OBJECTIVE:
Reproduce all the lines below exactly and omit the images.

DATA BLOCK:
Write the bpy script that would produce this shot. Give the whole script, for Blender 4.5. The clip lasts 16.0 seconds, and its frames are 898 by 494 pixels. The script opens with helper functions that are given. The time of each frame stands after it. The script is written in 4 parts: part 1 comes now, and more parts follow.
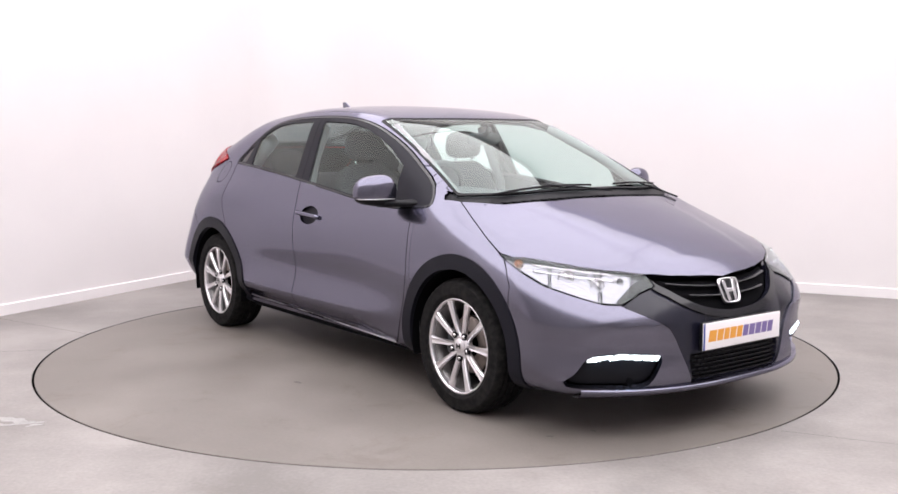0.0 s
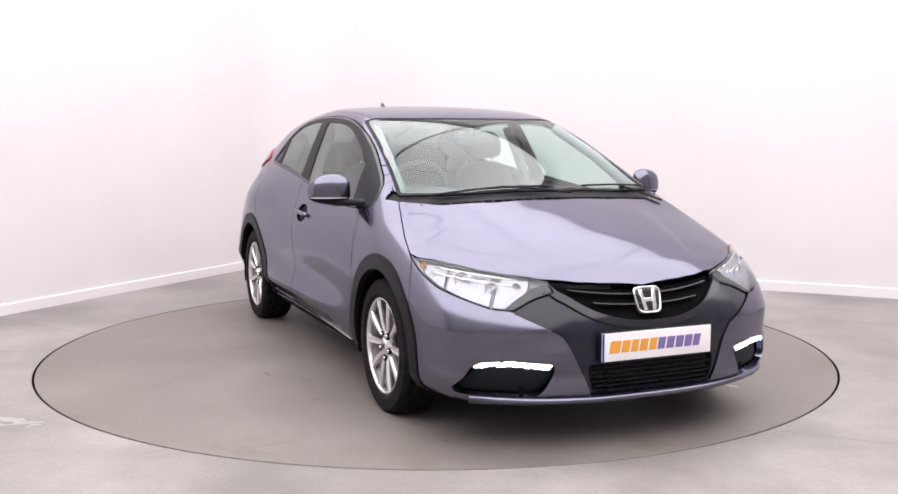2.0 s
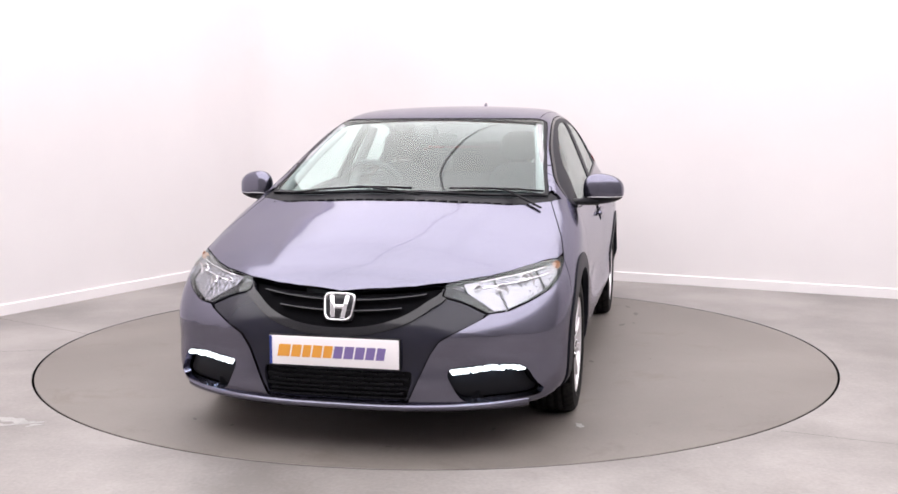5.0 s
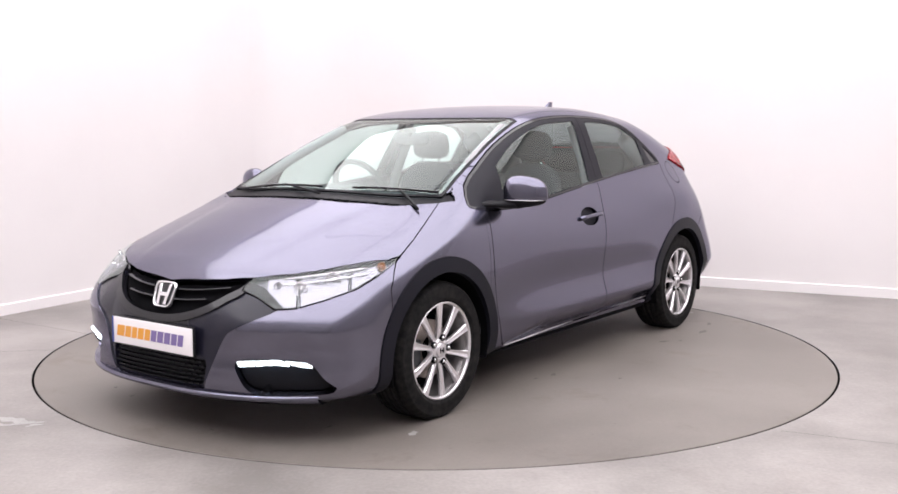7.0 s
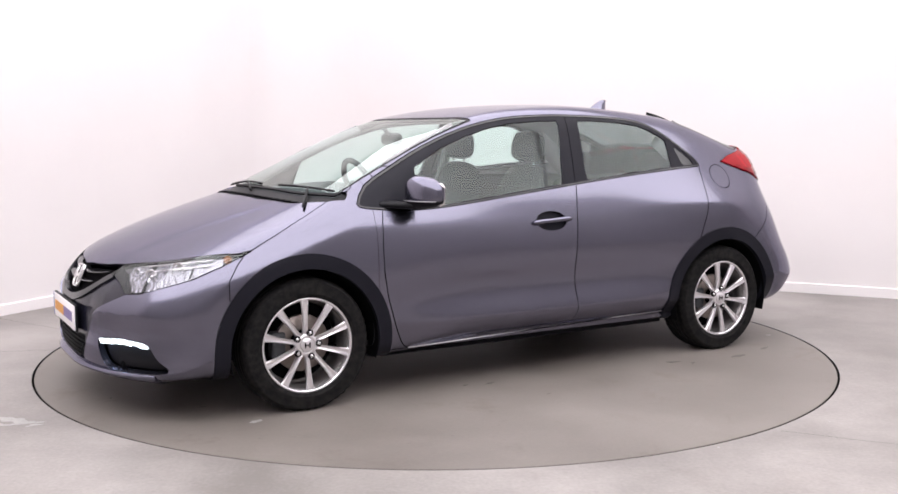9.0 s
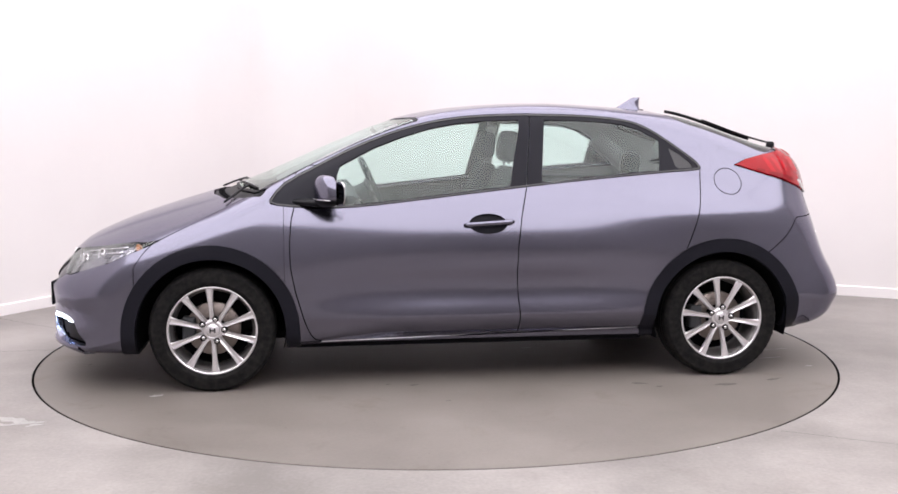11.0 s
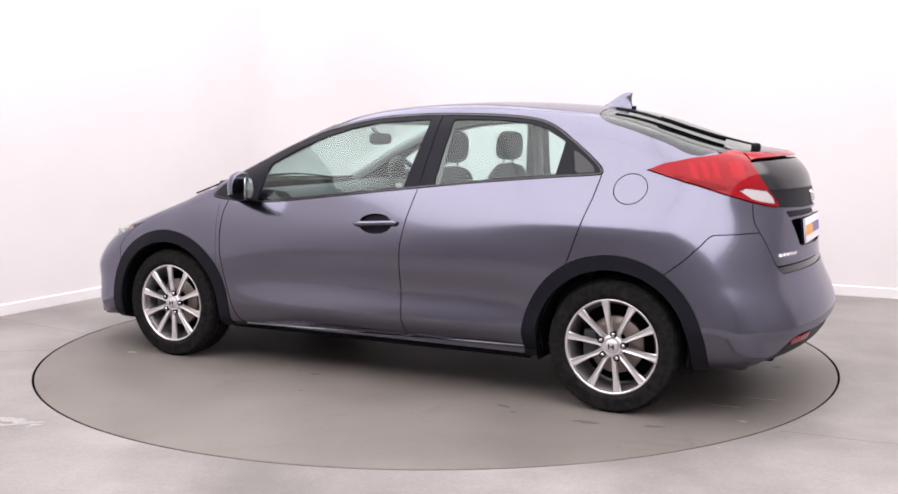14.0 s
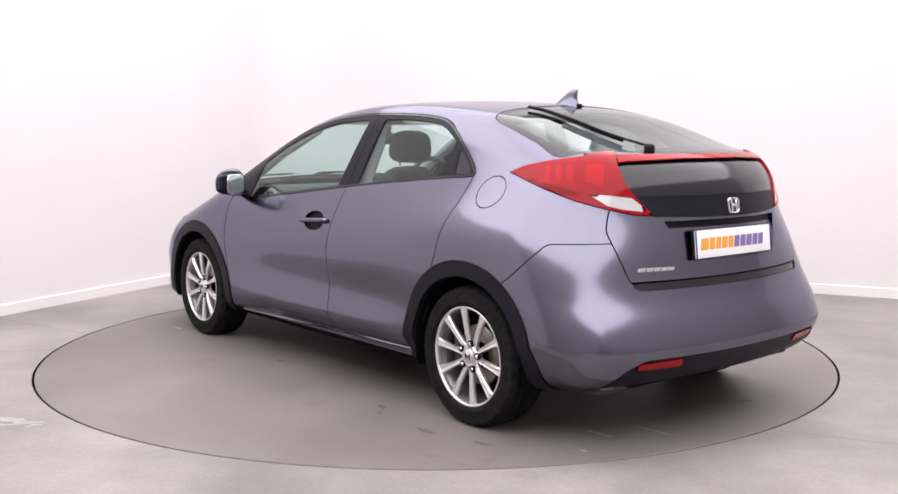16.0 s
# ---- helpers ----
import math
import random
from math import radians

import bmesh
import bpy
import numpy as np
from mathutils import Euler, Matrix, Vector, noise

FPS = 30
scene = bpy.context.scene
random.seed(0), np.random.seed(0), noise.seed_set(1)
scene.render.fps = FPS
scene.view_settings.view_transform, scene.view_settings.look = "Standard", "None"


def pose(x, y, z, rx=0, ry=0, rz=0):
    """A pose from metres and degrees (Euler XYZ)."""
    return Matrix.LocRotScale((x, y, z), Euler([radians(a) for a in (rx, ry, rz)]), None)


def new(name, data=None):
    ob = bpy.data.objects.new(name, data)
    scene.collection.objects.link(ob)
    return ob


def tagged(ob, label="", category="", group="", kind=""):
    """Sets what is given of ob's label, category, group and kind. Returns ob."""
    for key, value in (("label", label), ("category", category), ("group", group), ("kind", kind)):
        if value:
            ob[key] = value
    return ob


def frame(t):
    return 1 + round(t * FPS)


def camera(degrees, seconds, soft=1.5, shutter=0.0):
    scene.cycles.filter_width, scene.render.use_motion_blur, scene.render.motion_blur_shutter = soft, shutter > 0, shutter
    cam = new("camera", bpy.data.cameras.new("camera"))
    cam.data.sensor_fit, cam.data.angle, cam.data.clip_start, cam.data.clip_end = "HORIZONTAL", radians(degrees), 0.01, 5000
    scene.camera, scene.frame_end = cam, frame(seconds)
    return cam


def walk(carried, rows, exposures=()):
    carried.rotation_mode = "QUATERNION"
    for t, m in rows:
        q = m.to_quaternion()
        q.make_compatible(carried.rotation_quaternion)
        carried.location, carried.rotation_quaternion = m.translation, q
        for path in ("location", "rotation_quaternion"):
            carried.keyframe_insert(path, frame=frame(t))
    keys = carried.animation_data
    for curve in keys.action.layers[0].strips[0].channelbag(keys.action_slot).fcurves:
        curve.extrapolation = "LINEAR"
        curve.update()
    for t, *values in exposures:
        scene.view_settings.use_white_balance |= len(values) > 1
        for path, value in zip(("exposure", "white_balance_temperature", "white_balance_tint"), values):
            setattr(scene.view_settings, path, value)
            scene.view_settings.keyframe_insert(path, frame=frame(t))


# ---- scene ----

FINISHED ANSWER:
Write the bpy script that would produce this shot. Give the whole script, for Blender 4.5. The clip lasts 16.0 seconds, and its frames are 898 by 494 pixels. The script opens with helper functions that are given. The time of each frame stands after it. The script is written in 4 parts: part 1 comes now, and more parts follow.
0.0 s
2.0 s
5.0 s
7.0 s
9.0 s
11.0 s
14.0 s
16.0 s
# ---- helpers ----
import math
import random
from math import radians

import bmesh
import bpy
import numpy as np
from mathutils import Euler, Matrix, Vector, noise

FPS = 30
scene = bpy.context.scene
random.seed(0), np.random.seed(0), noise.seed_set(1)
scene.render.fps = FPS
scene.view_settings.view_transform, scene.view_settings.look = "Standard", "None"


def pose(x, y, z, rx=0, ry=0, rz=0):
    """A pose from metres and degrees (Euler XYZ)."""
    return Matrix.LocRotScale((x, y, z), Euler([radians(a) for a in (rx, ry, rz)]), None)


def new(name, data=None):
    ob = bpy.data.objects.new(name, data)
    scene.collection.objects.link(ob)
    return ob


def tagged(ob, label="", category="", group="", kind=""):
    """Sets what is given of ob's label, category, group and kind. Returns ob."""
    for key, value in (("label", label), ("category", category), ("group", group), ("kind", kind)):
        if value:
            ob[key] = value
    return ob


def frame(t):
    return 1 + round(t * FPS)


def camera(degrees, seconds, soft=1.5, shutter=0.0):
    scene.cycles.filter_width, scene.render.use_motion_blur, scene.render.motion_blur_shutter = soft, shutter > 0, shutter
    cam = new("camera", bpy.data.cameras.new("camera"))
    cam.data.sensor_fit, cam.data.angle, cam.data.clip_start, cam.data.clip_end = "HORIZONTAL", radians(degrees), 0.01, 5000
    scene.camera, scene.frame_end = cam, frame(seconds)
    return cam


def walk(carried, rows, exposures=()):
    carried.rotation_mode = "QUATERNION"
    for t, m in rows:
        q = m.to_quaternion()
        q.make_compatible(carried.rotation_quaternion)
        carried.location, carried.rotation_quaternion = m.translation, q
        for path in ("location", "rotation_quaternion"):
            carried.keyframe_insert(path, frame=frame(t))
    keys = carried.animation_data
    for curve in keys.action.layers[0].strips[0].channelbag(keys.action_slot).fcurves:
        curve.extrapolation = "LINEAR"
        curve.update()
    for t, *values in exposures:
        scene.view_settings.use_white_balance |= len(values) > 1
        for path, value in zip(("exposure", "white_balance_temperature", "white_balance_tint"), values):
            setattr(scene.view_settings, path, value)
            scene.view_settings.keyframe_insert(path, frame=frame(t))


# ---- scene ----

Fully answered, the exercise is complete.